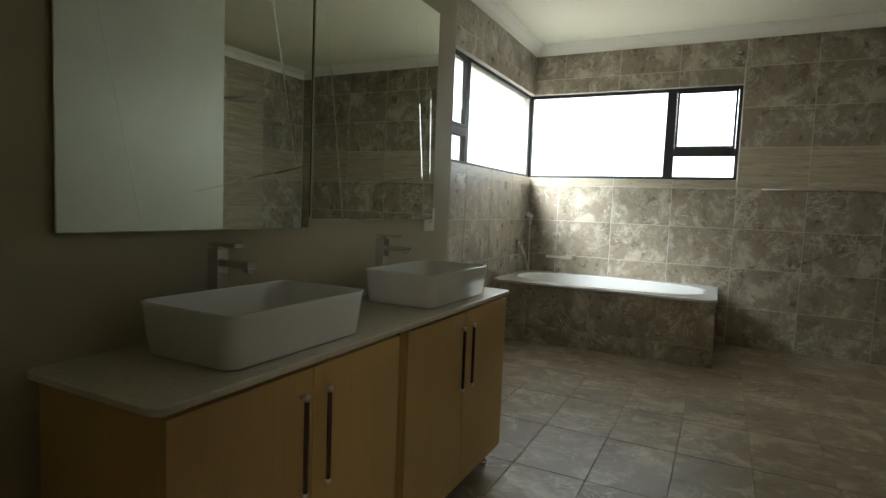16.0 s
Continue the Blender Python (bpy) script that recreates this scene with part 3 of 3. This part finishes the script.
# ---- small fixtures of the bedroom ----
sw = group("light_switch", pose(3.45, 3.33, 1.308, 0, 0, -90), label="white plastic light switch on the khaki wall", category="switch")
bm = bmesh.new()
box(bm, -0.052, 0.052, -0.009, 0.0, -0.062, 0.062, 0.003)
part("plate", bm, PLASTIC, sw)
bm = bmesh.new()
box(bm, -0.012, 0.012, -0.014, -0.009, -0.02, 0.02, 0.002)
part("rocker", bm, PLASTIC, sw)


def downlight(x, y, z, watts):
    d = group("downlight", pose(x, y, z), label="small round recessed downlight, switched on, in the ceiling", category="downlight", group="downlights")
    n = 28
    def ring(r, h):
        return [(r * math.cos(2 * math.pi * i / n), r * math.sin(2 * math.pi * i / n), h) for i in range(n)]
    bm = bmesh.new()
    loft(bm, [ring(0.042, -0.0005), ring(0.042, -0.005), ring(0.037, -0.007), ring(0.026, -0.005), ring(0.022, -0.001)], False, False)
    part("rim", bm, RIM, d, smooth=True)
    bm = bmesh.new()
    bm.faces.new([bm.verts.new(p) for p in ring(0.022, -0.002)])
    part("lens", bm, GLOW, d)
    lamp("downlight_beam", "SPOT", look((x, y, z - 0.02), (x, y, 0)), watts, (1.0, 0.93, 0.82), radius=0.03, cone=100)


downlight(0.76, 4.84, CEIL, 6)
downlight(-0.32, 11.30, BCEIL, 5)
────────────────
▸ Exercise aim
Restate the full listing verbatim and drop every picture.

▸ Exercise solution
16.0 s
Continue the Blender Python (bpy) script that recreates this scene with part 3 of 3. This part finishes the script.
# ---- small fixtures of the bedroom ----
sw = group("light_switch", pose(3.45, 3.33, 1.308, 0, 0, -90), label="white plastic light switch on the khaki wall", category="switch")
bm = bmesh.new()
box(bm, -0.052, 0.052, -0.009, 0.0, -0.062, 0.062, 0.003)
part("plate", bm, PLASTIC, sw)
bm = bmesh.new()
box(bm, -0.012, 0.012, -0.014, -0.009, -0.02, 0.02, 0.002)
part("rocker", bm, PLASTIC, sw)


def downlight(x, y, z, watts):
    d = group("downlight", pose(x, y, z), label="small round recessed downlight, switched on, in the ceiling", category="downlight", group="downlights")
    n = 28
    def ring(r, h):
        return [(r * math.cos(2 * math.pi * i / n), r * math.sin(2 * math.pi * i / n), h) for i in range(n)]
    bm = bmesh.new()
    loft(bm, [ring(0.042, -0.0005), ring(0.042, -0.005), ring(0.037, -0.007), ring(0.026, -0.005), ring(0.022, -0.001)], False, False)
    part("rim", bm, RIM, d, smooth=True)
    bm = bmesh.new()
    bm.faces.new([bm.verts.new(p) for p in ring(0.022, -0.002)])
    part("lens", bm, GLOW, d)
    lamp("downlight_beam", "SPOT", look((x, y, z - 0.02), (x, y, 0)), watts, (1.0, 0.93, 0.82), radius=0.03, cone=100)


downlight(0.76, 4.84, CEIL, 6)
downlight(-0.32, 11.30, BCEIL, 5)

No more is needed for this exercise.